Good Eggs: Breakfast on a surfboard
EPHRAIM – Joel Bremer describes his thriving Door County business as "half the day, half the year." That fits with his Good Eggs breakfast restaurant being, in his opinion, more of a lifestyle achievement than a corporate triumph.
"Keep it real, keep it simple," has been the motto since Good Eggs opened 11 years ago. That means omelet-filled burritos, ordered and delivered at a counter and served in a plastic basket daily from 7 a.m. to 1 p.m., May through October.
Surfboards and stools are the tables and chairs, with most of the seating outside. Located across Highway 42 from Ephraim's Eagle Harbor, the cafe has a large front yard.
On its best days, Good Eggs sells 250 burritos, along with coffee, juice, tea, water, soda and smoothies. Although there are plenty of bakeries in Door County, Bremer bakes his own scones, muffins and peanut butter-oatmeal bars every morning.
Customers line up to order from a menu that offers three levels of burritos. The Basic costs $5.25 and consists of a cheese and potato omelet wrapped in a giant tortilla. The Standard adds veggies and is $2 more.
Priced at $9.25, the Deluxe burrito contains an omelet with spuds, cheese, veggies and meat. The many fillings options include several kinds of cheese, spinach, asparagus, green onions, red peppers, crimini mushrooms, bacon, sausage, chicken and home-made black bean salsa. Customers are invited to squirt hot sauce onto the cooked mixture before it is wrapped in their choice of several different tortillas.
The owner gives credit to his staff for his business' success. "They are the face of Good Eggs, and they are so important to the restaurant," he tells people.
Good Eggs reflects the thoughtful Bremer's values and preferred way to live. "I get to be my own boss, and for half the year I am a stay at home dad, spending time with my kids," he said one afternoon last week.

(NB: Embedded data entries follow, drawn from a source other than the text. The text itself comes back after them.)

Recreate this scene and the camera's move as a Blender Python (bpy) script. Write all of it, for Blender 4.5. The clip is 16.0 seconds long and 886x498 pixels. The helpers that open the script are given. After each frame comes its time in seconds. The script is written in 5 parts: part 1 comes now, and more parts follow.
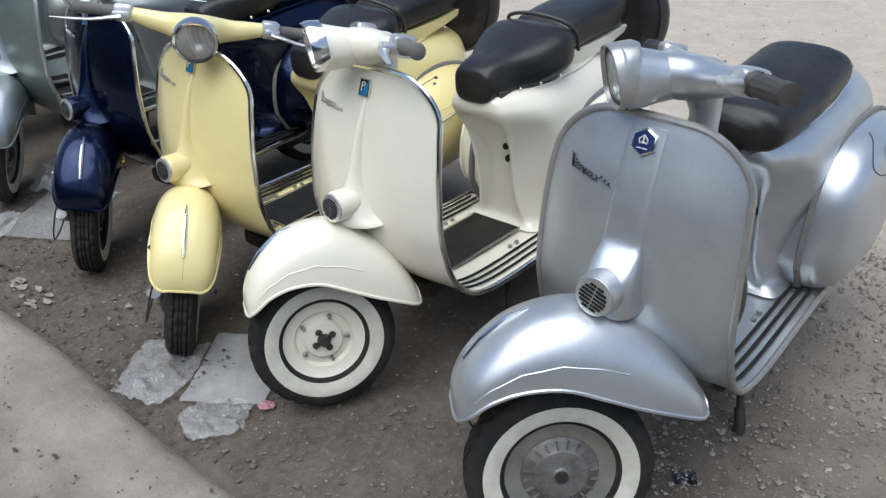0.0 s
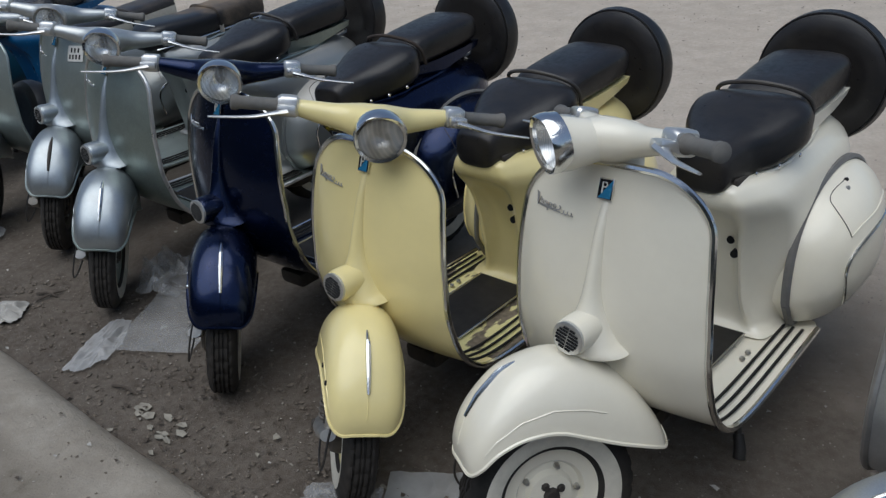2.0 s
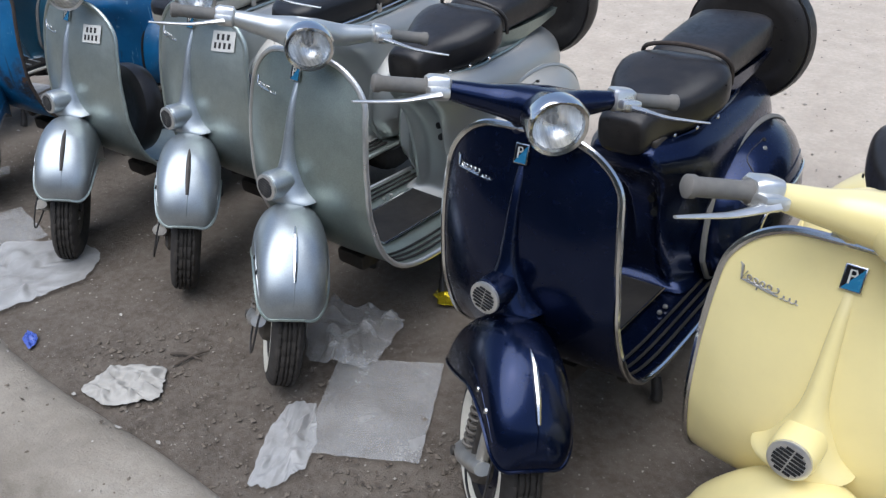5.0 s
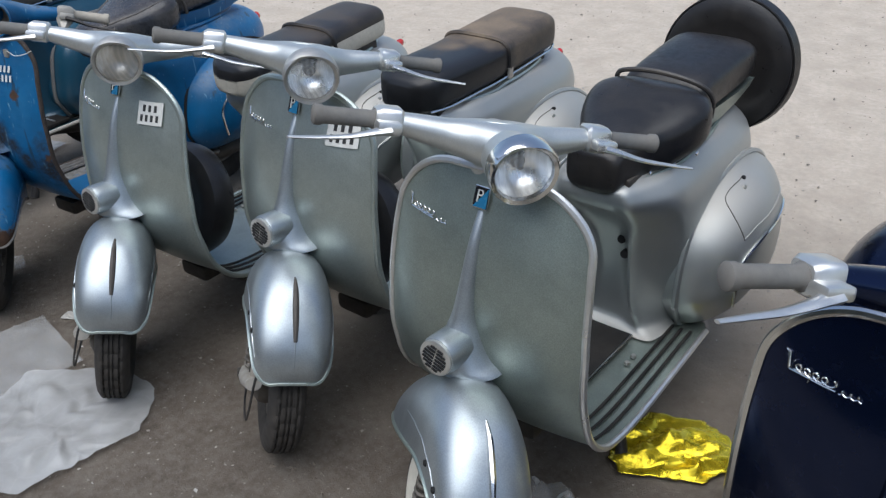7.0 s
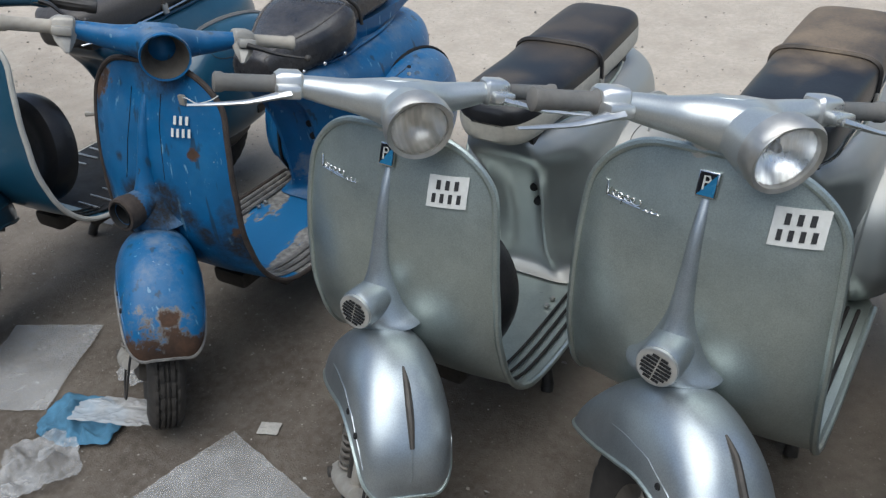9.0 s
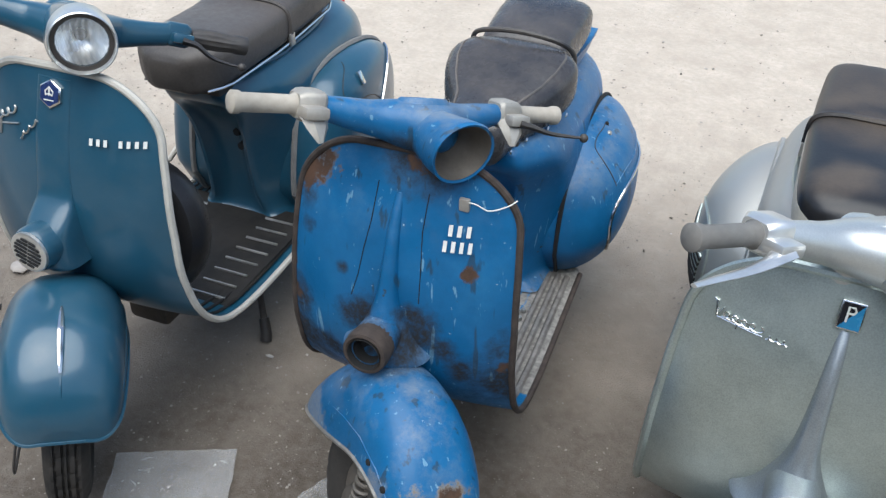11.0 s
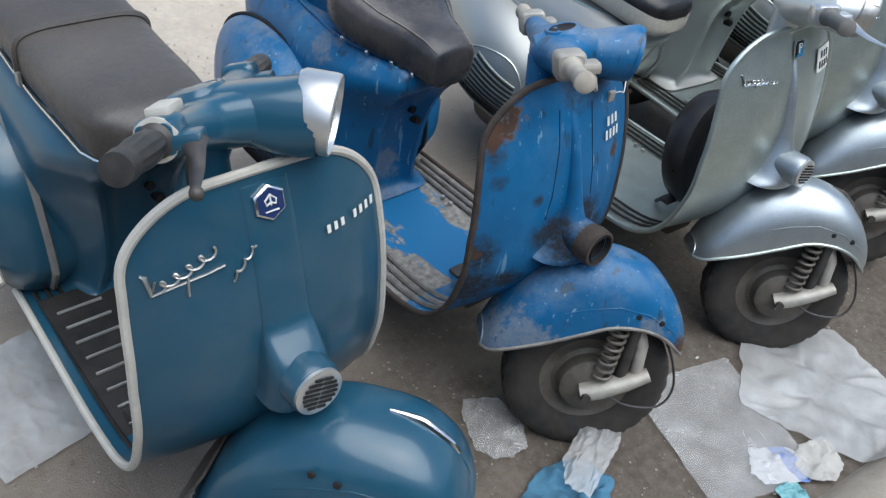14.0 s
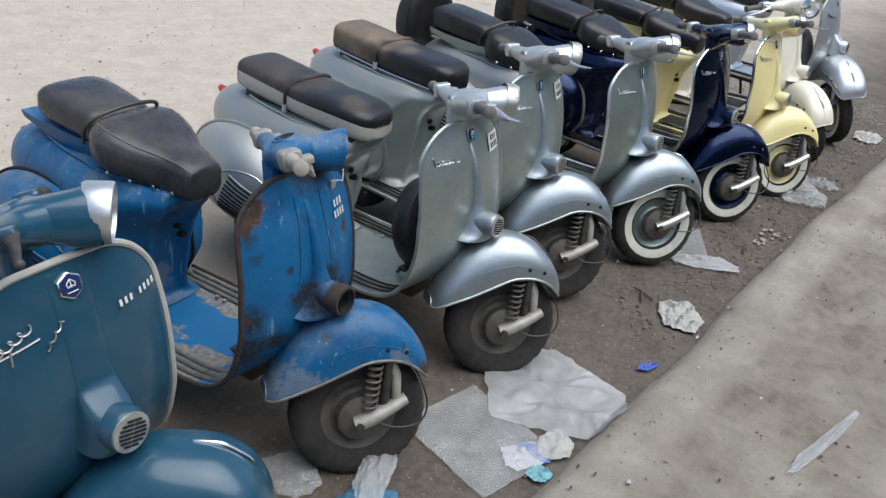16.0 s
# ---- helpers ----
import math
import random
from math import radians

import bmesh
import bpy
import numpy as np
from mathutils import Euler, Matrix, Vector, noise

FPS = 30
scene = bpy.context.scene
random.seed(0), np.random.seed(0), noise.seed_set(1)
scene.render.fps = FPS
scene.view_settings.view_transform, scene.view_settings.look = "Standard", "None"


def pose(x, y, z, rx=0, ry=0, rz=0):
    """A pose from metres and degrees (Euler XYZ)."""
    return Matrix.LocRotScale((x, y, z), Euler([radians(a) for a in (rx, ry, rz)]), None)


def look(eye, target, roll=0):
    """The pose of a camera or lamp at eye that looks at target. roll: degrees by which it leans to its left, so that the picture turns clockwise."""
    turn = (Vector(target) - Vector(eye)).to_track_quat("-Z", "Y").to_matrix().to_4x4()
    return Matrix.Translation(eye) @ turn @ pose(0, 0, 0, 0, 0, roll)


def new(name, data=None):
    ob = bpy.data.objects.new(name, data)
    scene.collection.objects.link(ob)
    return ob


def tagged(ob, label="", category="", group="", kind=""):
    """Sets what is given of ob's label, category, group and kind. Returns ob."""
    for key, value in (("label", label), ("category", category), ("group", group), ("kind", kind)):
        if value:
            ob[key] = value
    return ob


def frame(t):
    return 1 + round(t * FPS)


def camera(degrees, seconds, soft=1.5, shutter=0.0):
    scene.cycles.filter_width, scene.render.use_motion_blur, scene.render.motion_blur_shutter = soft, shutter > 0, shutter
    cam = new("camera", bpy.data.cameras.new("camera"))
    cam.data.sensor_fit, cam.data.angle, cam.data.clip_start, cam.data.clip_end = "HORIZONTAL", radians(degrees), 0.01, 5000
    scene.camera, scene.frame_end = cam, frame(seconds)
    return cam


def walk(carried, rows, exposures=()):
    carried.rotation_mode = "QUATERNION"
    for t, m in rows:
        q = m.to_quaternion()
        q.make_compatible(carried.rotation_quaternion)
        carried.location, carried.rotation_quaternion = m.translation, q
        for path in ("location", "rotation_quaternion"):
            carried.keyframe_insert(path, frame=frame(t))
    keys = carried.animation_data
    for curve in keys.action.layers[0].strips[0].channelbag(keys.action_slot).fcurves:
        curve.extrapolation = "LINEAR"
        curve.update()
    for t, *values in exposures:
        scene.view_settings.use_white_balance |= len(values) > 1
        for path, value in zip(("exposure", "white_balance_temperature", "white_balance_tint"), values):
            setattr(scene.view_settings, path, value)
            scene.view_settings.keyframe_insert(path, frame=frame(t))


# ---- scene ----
cam = camera(55.50, 16.0, soft=1.35)
PATH = [
    (0, (3.768, -1.241, 1.677), (2.619, 0.031, 0.646), -2.9),
    (0.5, (3.654, -1.226, 1.69), (2.35, -0.052, 0.729), -7.5),
    (1, (3.507, -1.211, 1.678), (2.173, -0.055, 0.737), -8.6),
    (1.5, (3.284, -1.247, 1.69), (2.02, -0.018, 0.746), -7.2),
    (2, (3.081, -1.214, 1.671), (1.852, 0.057, 0.734), -6.1),
    (2.5, (2.833, -1.125, 1.681), (1.605, 0.143, 0.739), -6.3),
    (3, (2.583, -1.131, 1.67), (1.346, 0.119, 0.719), -6.6),
    (3.5, (2.362, -1.217, 1.687), (1.141, 0.021, 0.7), -6.6),
    (3.7, (2.286, -1.222, 1.668), (1.063, 0.005, 0.667), -6.1),
    (5.8, (1.48, -1.182, 1.686), (0.399, 0.148, 0.654), -1.6),
    (6, (1.394, -1.155, 1.666), (0.316, 0.184, 0.644), -1.5),
    (6.5, (1.104, -0.988, 1.674), (0.027, 0.35, 0.649), -2.0),
    (7, (0.869, -0.936, 1.656), (-0.224, 0.392, 0.635), -2.6),
    (7.5, (0.546, -0.97, 1.678), (-0.554, 0.342, 0.644), -2.8),
    (8, (0.307, -0.931, 1.655), (-0.794, 0.38, 0.62), -3.7),
    (8.5, (0.022, -0.855, 1.654), (-1.056, 0.449, 0.587), -5.3),
    (9, (-0.275, -0.891, 1.643), (-1.295, 0.432, 0.542), -4.6),
    (9.2, (-0.411, -0.941, 1.663), (-1.394, 0.411, 0.564), -3.5),
    (11.3, (-1.631, -0.854, 1.682), (-2.312, 0.608, 0.5), 0.6),
    (11.5, (-1.796, -0.81, 1.663), (-2.437, 0.636, 0.439), -0.7),
    (12, (-2.064, -0.778, 1.659), (-2.76, 0.655, 0.451), -2.9),
    (12.5, (-2.521, -0.856, 1.704), (-2.758, 0.59, 0.342), 2.8),
    (13, (-2.791, -0.807, 1.647), (-2.602, 0.702, 0.349), 6.0),
    (13.5, (-3.072, -0.693, 1.698), (-2.485, 0.679, 0.366), 9.5),
    (14, (-3.289, -0.797, 1.745), (-2.279, 0.359, 0.463), 11.0),
    (14.5, (-3.397, -1.018, 1.807), (-2.212, 0.07, 0.619), 10.1),
    (15, (-3.43, -1.193, 1.845), (-2.138, -0.105, 0.773), 10.4),
    (15.5, (-3.469, -1.25, 1.865), (-2.081, -0.199, 0.88), 9.0),
    (16, (-3.585, -1.236, 1.89), (-2.124, -0.253, 0.942), 8.9),
]
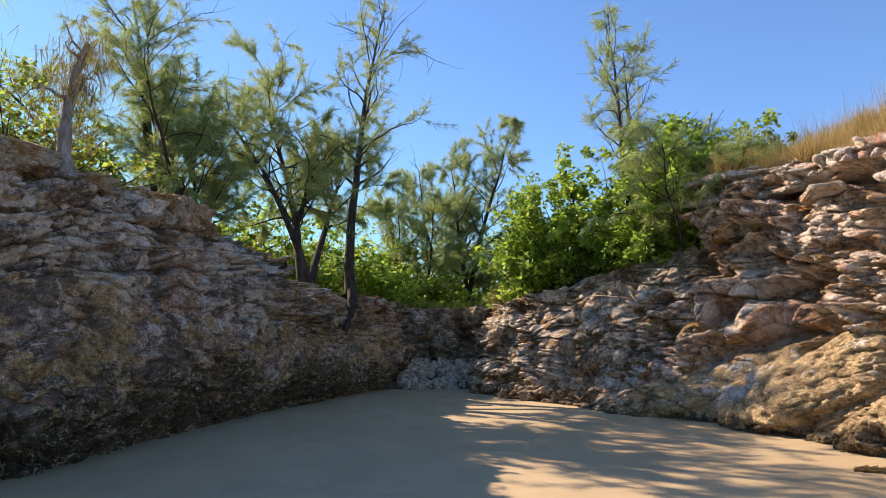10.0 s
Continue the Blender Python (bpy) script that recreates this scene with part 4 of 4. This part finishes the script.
slabs = [boulder_mesh((1.6, 0.9, 0.20), 700 + k, 0.28, 30, ROCK_RIGHT, 0.45 + 0.12 * k, 0, 0, 0.35 * (k % 2), 0.3, 0.42) for k in range(5)]
along(right_edge, right_out, lambda e: e[1] < 17.0 and e[0] < 18.9 and e[2] > 5.5, 0.95, 81, slabs, right_cliff, "slab", "", (-0.3, 0.2), (-0.22, 0.0), (0.6, 1.3))
along(right_edge, right_out, lambda e: e[1] < 10.8 and e[0] < 18.5 and e[2] > 5.5, 1.3, 82, slabs, right_cliff, "slab", "", (-0.2, 0.1), (-0.6, -0.32), (0.6, 1.4))
along(right_edge, right_out, lambda e: 9.2 < e[1] < 16.8 and e[2] > 5.5, 1.1, 83, slabs, right_cliff, "slab", "", (-0.1, 0.25), (-0.8, -0.4), (0.5, 1.0))
greys = [boulder_mesh((0.8, 0.55, 0.36), 740 + k, 0.40, 28, ROCK_LEFT, 0.75 + 0.08 * k, 0, 0, 0, 0.5, 0.75) for k in range(7)]
tans = [boulder_mesh((1.1, 0.7, 0.45), 760 + k, 0.45, 28, ROCK_OCHRE, 0.55 + 0.1 * k, 0, 0, 0.15 * (k % 2), 0.4, 0.8) for k in range(5)]
along(left_edge, left_out, lambda e: -4.5 < e[1] < 16.5 and e[0] > -13, 1.1, 85, greys, left_cliff, "block", "", (-0.2, 0.25), (-0.9, -0.3), (0.4, 1.15))
along(left_edge, left_out, lambda e: -3.0 < e[1] < 3.5, 1.15, 86, greys, left_cliff, "block", "", (-0.4, -0.1), (-0.2, 0.02), (0.5, 1.35))
along(head_edge, head_out, lambda e: -8.5 < e[1] < -3.2 and e[0] > -17.0, 1.2, 90, greys, head_cliff, "block", "", (-0.4, -0.1), (-0.2, 0.02), (0.5, 1.3))
along(left_edge, left_out, lambda e: 2.2 < e[1] < 6.6, 0.75, 87, tans, left_cliff, "block", "ochre sandstone block", (-0.5, -0.1), (-0.18, 0.08), (0.8, 1.35))
along(left_edge, left_out, lambda e: 9.8 < e[1] < 15.0, 1.4, 88, tans, left_cliff, "block", "ochre sandstone block", (-0.2, 0.05), (-0.22, -0.05), (0.6, 0.9))

# stones heaped against the back wall
rng = np.random.default_rng(90)
stones = [boulder_mesh((0.30, 0.22, 0.16), 780 + k, 0.55, 12, ROCK_DARK, 0.75, 0, 0, 0, 0, 0.6) for k in range(8)]
heap = tagged(new("rubble_heap"), "heap of pale broken stones at the foot of the back wall", "rubble")
for k in range(230):
    f = rng.random()
    x, y = rng.uniform(-1.1, 2.2), 21.9 + 1.1 * f
    z = float(beach_height(np.array(x), np.array(y))) + 0.75 * f - 0.02 + 0.05 * rng.random()
    s = rng.uniform(0.5, 1.25)
    part("stone", stones[k % 8], heap, "", Matrix.LocRotScale((x, y, z), Euler((rng.random() * 3, rng.random() * 3, rng.random() * 6)), (s, s, s)))
hx, hy = [a.ravel() for a in np.meshgrid(np.linspace(-1.4, 2.5, 30), np.linspace(21.7, 23.2, 14))]
hz = beach_height(hx, hy) + 0.72 * np.clip((hy - 21.9) / 1.1, -0.1, 1) - 0.06
part("gravel", mesh_from("gravel", np.stack([hx, hy, hz], 1), grid_faces(14, 30), SOIL), heap)

# loose rocks on the sand
def loose(x, y, size, rz, seed, mat, label, sink=0.3, tide=0.0, tan=0.0, boxy=0.6, res=48, tilt=(0, 0)):
    z = float(beach_height(np.array(x), np.array(y))) + size[2] * (0.5 - sink)
    ob = new("rock", boulder_mesh(size, seed, boxy, res, mat, 0.25, tide, tan, 0, 0.2, 0.55, 0.0))
    ob.matrix_basis = pose(x, y, z, tilt[0], tilt[1], rz)
    return tagged(ob, label, "rock")


loose(7.75, 9.05, (1.5, 0.75, 0.42), -38, 801, ROCK_DARK, "flat dark grey rock slab half buried in sand", 0.25, 0.3, 0, 0.6, 48, (0, 8))
loose(6.75, 9.5, (0.8, 0.4, 0.24), -30, 802, ROCK_DARK, "small flat grey rock half buried in sand", 0.3, 0.3)
loose(6.35, 10.6, (0.5, 0.25, 0.16), -20, 803, ROCK_OCHRE, "thin ochre rock flake lying on sand", 0.3)
loose(-24.2, -10.5, (0.85, 0.5, 0.24), -25, 804, ROCK_LEFT, "low dark rock crusted with weed on the open beach", 0.25, 1.0)
loose(-15.7, -8.0, (0.17, 0.06, 0.05), 30, 805, ROCK_OCHRE, "pale chip of stone lying on the sand", 0.1, 0, 1.0, 0.6, 16)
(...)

Bremer and his wife Lauren, a Door County high school teacher, have two pre-schoolers.
"I love the simplicity of this place," he continued. "We have an open kitchen. I like that nothing is hidden. We are very transparent."
Bremer also loves that dish washing is a nonexistent task in his restaurant. "I was attracted to basket service after having worked in fine dining," he explained.
The Good Eggs story begins back in Bremer's college days, when the Minnesota native began working in Door County during the summer. The first year he taught sailing at Peninsula State Park, repaired bicycles and bussed tables at the English Inn. The distaste for dirty dishes started there.
Subsequent summers were spent as a server at some of the county's top restaurants – Trio, Alexander's and the Mission Grille. Along the way, Bremer received a degree in history from UW-Madison, spent time in Guatemala and taught English in Japan.
"I learned some things," he said. "I saw poor people who were happy and rich people who were unhappy." In other words, life success is not measured in money.
Bremer bought a bus, converted it into a camper for 12, and hauled college kids looking for skiing and mountain biking adventures around the country. Bad brakes ended that.
Good Eggs was hatched over beverages with close friend Fred Alley, the co-founder of Door County's American Folklore Theatre and a national award-winning lyricist and librettist. Alley thought it was time Bremer moved beyond being a ski bum.
"Fred said if I didn't find something useful to do with myself, he would," Bremer said. Alley thought Door County needed an inexpensive breakfast restaurant. Burritos entered the conversation.
"We ate like that in college," Bremer continued. "Anything in the fridge, put it in a tortilla. Make a burrito."
Although Bremer had spent a lot of time working in restaurants, he didn't know how to make a new one happen – choose a location, negotiate a lease, secure vendors and comply with all of the necessary rules and regulations. Alley, who intended to invest his own money in the venture, handled all of that.
The two men signed partnership papers on April 1, 2001. Exactly one month later Alley suddenly died while jogging on a Door County country road. "We were partners for a month. I felt like Fred left me holding the bag," Bremer said.
The restaurant moved forward. Bremer obtained a small business loan and opened the doors. The first couple of summers were a struggle.
"It was good I had all of that experience as a ski bum," Bremer said. "I knew how to live on no money."
Word of mouth has built Good Eggs into a popular restaurant, and 11 years after he died, Alley's influence is still evident. "There was a big egalitarian streak in Fred, and we have that here," the owner said.
"We're set up to treat everyone the same here. Everybody stands in line and watches us make their burritos."
The surfboard tables are a product of the brief partnership. "They were Fred's idea. We wanted the restaurant to look cool, but we didn't know anything about design," Bremer said.
"This restaurant is Fred's gift to me."
Owners of successful dining concepts often get the itch to expand, and Good Eggs certainly appears to be a fast food idea that could be replicated in many locations. But that would probably not match Bremer's lifestyle choices.
What about it, Joel? "I'm waiting for my Ray Kroc to show up," he says with a smile.